How AI image detection works: techniques, signals, and limitations
Modern AI image detector tools analyze images using a combination of statistical signatures, machine learning models, and metadata inspection. At the core are models trained to distinguish natural photographic patterns from artifacts produced by generative models like GANs, diffusion models, or other image synthesis pipelines. These models look for subtle inconsistencies in texture, color distribution, and high-frequency noise that typical cameras and lenses produce. In addition to pixel-level analysis, detectors often assess compression patterns, color banding and irregularities in lighting or shadow gradients that are difficult for synthetic generators to reproduce consistently.
Another important signal is metadata. EXIF data can reveal camera make, capture settings, timestamps, and editing history. While metadata can be stripped or manipulated, its presence — or suspicious absence — is itself informative. Some systems also compute a form of a fingerprint for the image, comparing it against large corpora of known AI-generated images to identify reused patterns or model-specific artifacts. Cross-modal approaches may use language-image models to compare caption semantics to image content, looking for mismatches that suggest manipulation.
These technologies are powerful but not infallible. Detection accuracy varies by the type of generator, post-processing (resizing, compression, or filters), and whether images are composites of real and synthetic elements. False positives can occur when highly edited photographs or low-resolution images mimic generative artifacts. Conversely, false negatives are possible with advanced models trained to minimize detectable traces or when human editors intentionally mask artifacts. Therefore, an AI-generated flag should be treated as an indicator rather than definitive proof, and it is best used in combination with other verification methods.
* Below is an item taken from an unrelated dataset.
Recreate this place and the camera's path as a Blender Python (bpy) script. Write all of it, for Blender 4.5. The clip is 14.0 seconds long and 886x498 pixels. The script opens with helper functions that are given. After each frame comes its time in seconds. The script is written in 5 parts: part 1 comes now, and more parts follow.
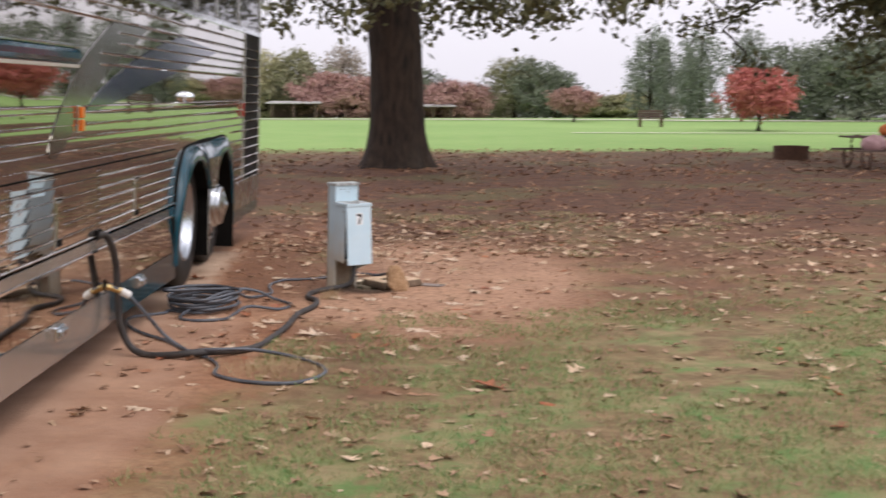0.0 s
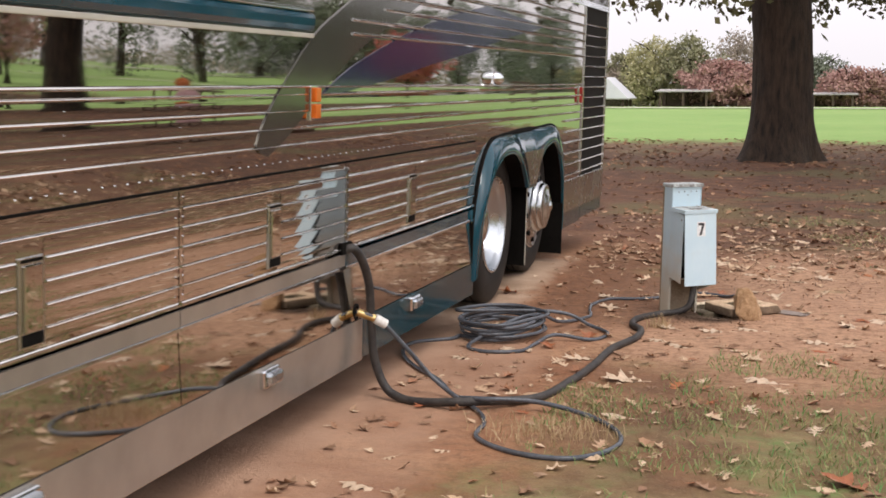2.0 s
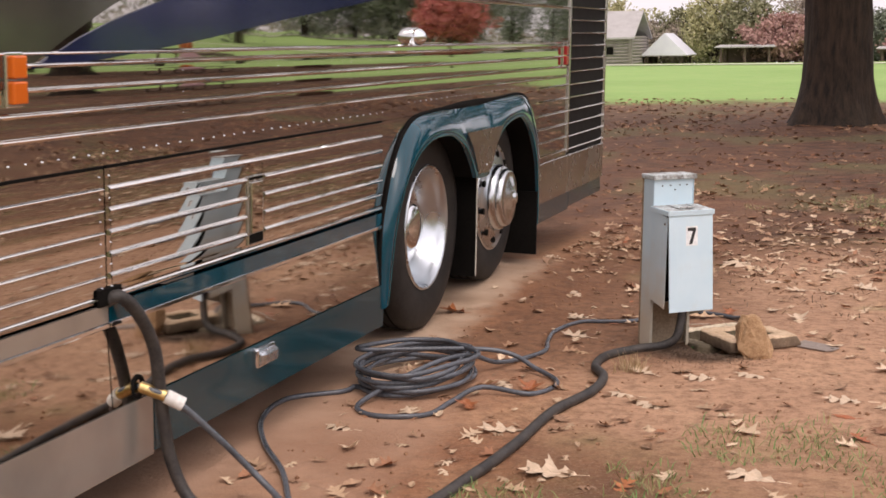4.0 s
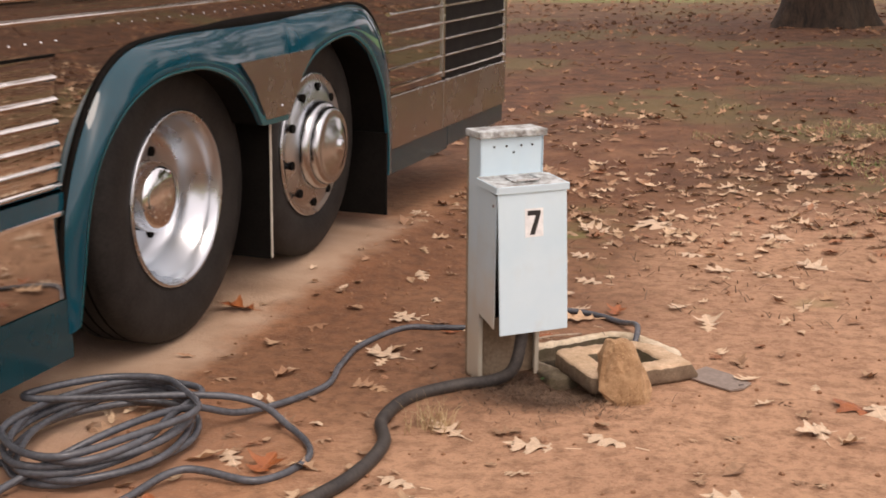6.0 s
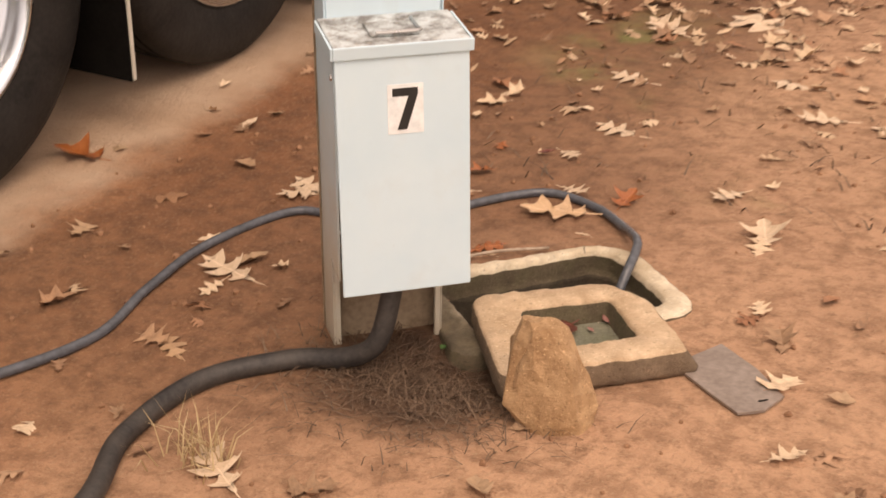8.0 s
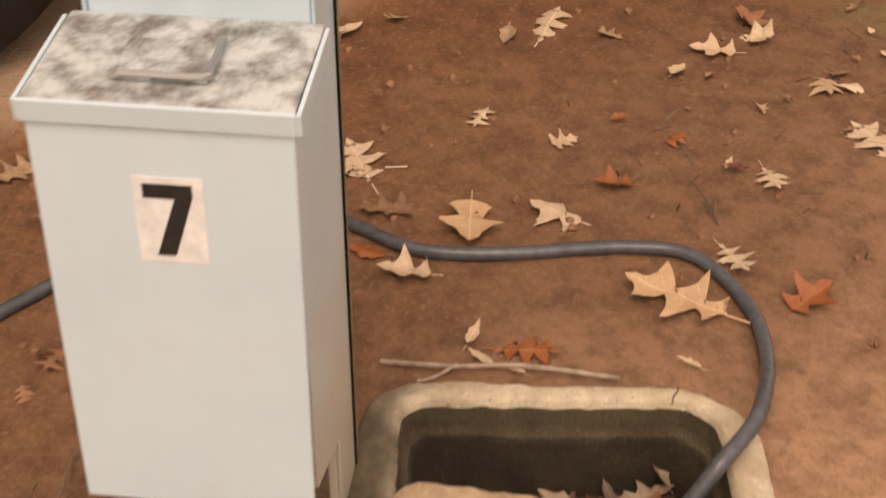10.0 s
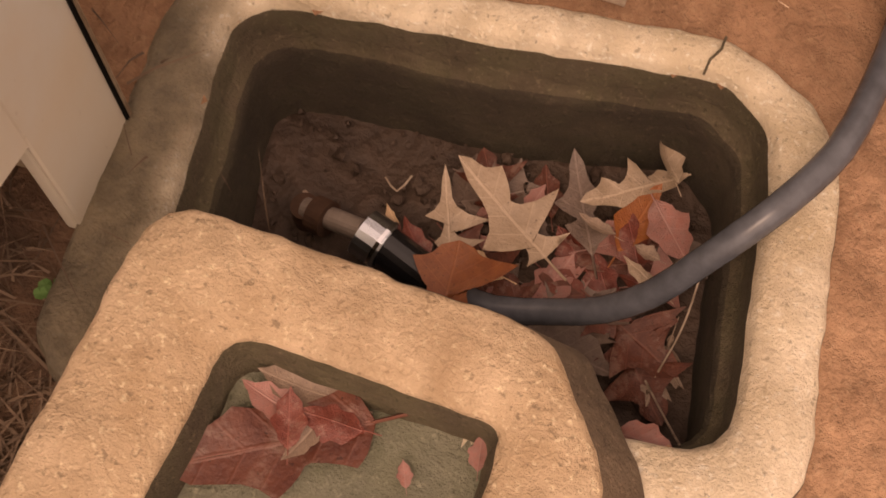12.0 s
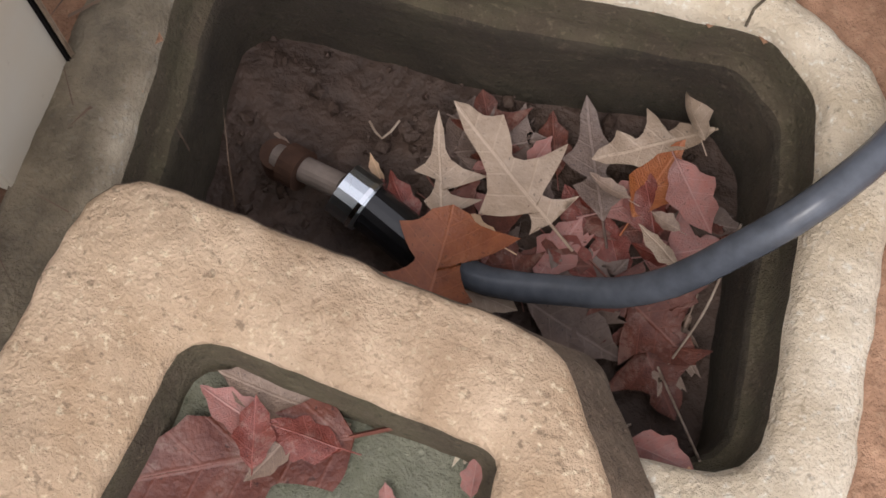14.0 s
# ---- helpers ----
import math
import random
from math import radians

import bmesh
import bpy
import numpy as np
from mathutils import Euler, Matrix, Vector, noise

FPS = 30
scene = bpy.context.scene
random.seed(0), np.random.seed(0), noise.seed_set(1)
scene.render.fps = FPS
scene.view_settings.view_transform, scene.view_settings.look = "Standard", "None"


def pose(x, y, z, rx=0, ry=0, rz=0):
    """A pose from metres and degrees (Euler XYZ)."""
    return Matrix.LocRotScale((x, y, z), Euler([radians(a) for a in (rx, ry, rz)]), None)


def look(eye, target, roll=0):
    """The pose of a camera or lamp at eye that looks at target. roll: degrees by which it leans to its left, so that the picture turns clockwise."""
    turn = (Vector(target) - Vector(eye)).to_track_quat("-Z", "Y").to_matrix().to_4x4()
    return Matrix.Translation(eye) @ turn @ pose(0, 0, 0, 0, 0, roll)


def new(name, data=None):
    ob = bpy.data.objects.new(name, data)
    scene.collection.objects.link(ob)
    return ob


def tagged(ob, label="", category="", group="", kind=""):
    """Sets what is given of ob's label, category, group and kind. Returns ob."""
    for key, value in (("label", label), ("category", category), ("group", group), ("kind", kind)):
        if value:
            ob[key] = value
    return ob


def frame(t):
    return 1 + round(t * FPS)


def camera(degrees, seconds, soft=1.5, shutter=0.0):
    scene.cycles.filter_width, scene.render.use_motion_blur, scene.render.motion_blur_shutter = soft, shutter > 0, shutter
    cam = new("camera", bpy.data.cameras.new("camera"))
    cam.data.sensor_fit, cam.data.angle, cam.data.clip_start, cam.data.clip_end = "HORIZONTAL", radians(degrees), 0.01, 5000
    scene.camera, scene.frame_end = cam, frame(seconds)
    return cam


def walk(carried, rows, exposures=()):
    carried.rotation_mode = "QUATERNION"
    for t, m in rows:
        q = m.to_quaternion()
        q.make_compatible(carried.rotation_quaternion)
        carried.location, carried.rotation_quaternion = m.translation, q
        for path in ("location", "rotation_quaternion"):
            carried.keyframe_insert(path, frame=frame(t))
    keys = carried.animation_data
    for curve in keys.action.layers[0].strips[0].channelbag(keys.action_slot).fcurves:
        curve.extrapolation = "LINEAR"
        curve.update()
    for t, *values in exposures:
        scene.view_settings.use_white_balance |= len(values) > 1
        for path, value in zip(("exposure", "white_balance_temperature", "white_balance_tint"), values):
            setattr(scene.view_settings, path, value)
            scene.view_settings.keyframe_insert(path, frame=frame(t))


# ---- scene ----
cam = camera(35.9, 14.0, soft=1.6, shutter=0.28)
PATH = [
    (0, (0.161, -0.778, 1.719), (0.17, 1.209, 1.493), 0.0),
    (0.5, (0.196, -0.38, 1.664), (-0.082, 1.587, 1.431), -1.3),
    (1, (0.301, 0.172, 1.676), (-0.219, 2.09, 1.448), -0.4),
    (1.5, (0.34, 0.768, 1.692), (-0.229, 2.673, 1.476), 0.2),
    (2, (0.401, 1.392, 1.659), (-0.151, 3.299, 1.418), -0.2),
    (2.2, (0.453, 1.638, 1.684), (-0.105, 3.542, 1.428), -0.3),
    (4.3, (0.577, 4.303, 1.645), (-0.068, 6.17, 1.329), -1.0),
    (4.5, (0.603, 4.547, 1.637), (-0.033, 6.413, 1.303), -0.8),
    (5, (0.709, 5.259, 1.652), (0.047, 7.112, 1.295), -0.6),
    (5.5, (0.72, 5.882, 1.642), (0.047, 7.724, 1.252), 0.1),
    (6, (0.746, 6.49, 1.637), (0.104, 8.33, 1.188), -1.0),
    (6.5, (0.804, 7.083, 1.64), (0.142, 8.896, 1.118), -1.5),
    (7, (0.767, 7.704, 1.631), (0.058, 9.491, 1.082), -0.8),
    (7.5, (0.775, 8.268, 1.595), (0.04, 10.012, 0.945), -0.4),
    (7.7, (0.792, 8.511, 1.581), (0.019, 10.193, 0.826), -0.6),
    (9.8, (0.67, 10.38, 1.452), (-0.574, 11.434, 0.293), -1.4),
    (10, (0.572, 10.556, 1.428), (-0.685, 11.592, 0.267), -0.8),
    (10.5, (0.371, 10.847, 1.348), (-0.828, 11.736, 0.017), -3.0),
    (11, (0.231, 11.15, 1.217), (-0.831, 11.702, -0.385), -3.3),
    (11.5, (0.111, 11.298, 1.113), (-0.769, 11.694, -0.639), -4.2),
    (12, (-0.01, 11.356, 1.049), (-0.684, 11.697, -0.803), -3.0),
    (12.5, (-0.076, 11.409, 0.978), (-0.631, 11.699, -0.922), -0.6),
    (13, (-0.139, 11.442, 0.93), (-0.609, 11.7, -0.996), 1.6),
    (13.5, (-0.156, 11.431, 0.932), (-0.604, 11.686, -1.001), 1.8),
    (14, (-0.15, 11.414, 0.936), (-0.613, 11.685, -0.99), 1.9),
]
EXPOSURES = [(0, -0.05, 6450, 16), (2, 0.06, 6700, 14), (5, 0.06, 7200, 22), (6.5, 0.06, 7800, 22), (7.7, 0.16, 8500, 23), (10, -0.12, 9500, 25), (10.5, -0.16, 9700, 28), (11, -0.18, 11000, 35), (11.5, -0.19, 12500, 41), (12, -0.17, 11000, 38), (12.5, -0.07, 8400, 26), (13, 0.02, 6600, 14), (14, 0.07, 6350, 14)]
walk(cam, [(t, look(eye, target, roll)) for t, eye, target, roll in PATH], EXPOSURES)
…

Practical uses: when and why to verify images
Verifying images is crucial across many contexts: journalism, education, e-commerce, legal discovery, and everyday social media consumption. Newsrooms need to confirm that eyewitness photos are authentic before publishing; bloggers and content creators must ensure visuals do not inadvertently mislead audiences; and small businesses depend on accurate product images to avoid customer disputes. Detecting synthetic elements early helps protect reputation, maintain trust, and prevent the spread of misinformation.
Real-world scenarios highlight the importance. A local reporter covering a protest may receive dramatic images from social feeds: running such images through an ai image detector and performing a reverse image search can reveal whether the photo is from the same event or recycled from a different time or place. An online retailer spotting suspicious product images can use detection tools together with metadata checks to confirm authenticity before listing. In academic settings, instructors assigning visual analysis can use detectors to teach students how to evaluate sources critically.
Detection tools are particularly useful for resource-constrained users because they make verification accessible without specialist equipment or deep forensic expertise. Free, simple interfaces lower the barrier for non-technical users to perform an initial assessment and decide whether to escalate a case for deeper investigation. However, verification is often a process: detection results should be combined with corroborating evidence such as eyewitness accounts, geolocation, timestamps, and original data sources to build a reliable picture.
Best practices for responsible image verification and next steps
Start with a set of practical steps to make image verification systematic and defensible. First, preserve the original file whenever possible to avoid losing metadata during re-saving. Perform a reverse image search to find prior occurrences, and inspect EXIF metadata for camera and editing details. Run the image through an AI image detector to get an automated assessment of synthetic likelihood, but treat the score as part of a broader investigation rather than a final judgment.
Document findings and retain copies of all checks — screenshots of results, timestamps, and links to corroborating sources — so that any decision to publish, remove, or flag content is transparent and auditable. For organizations, integrate verification steps into editorial workflows: add pre-publication checks for user-submitted visuals, train staff on reading detector reports, and create a clear escalation path for ambiguous or high-risk cases. Local newsrooms and small businesses can benefit from templates that standardize this process, reducing individual variability and legal exposure.
Finally, understand when to bring in specialists. If a piece of evidence could have legal consequences, or if a high-stakes story hinges on an image’s authenticity, consider consulting professional digital forensics experts who can perform deeper analyses such as sensor-level noise pattern matching, geolocation via landmarks, and exhaustive chain-of-custody documentation. In daily practice, combining an automated detector with basic verification techniques provides a strong, pragmatic defense against false visuals while acknowledging the limits of current technology.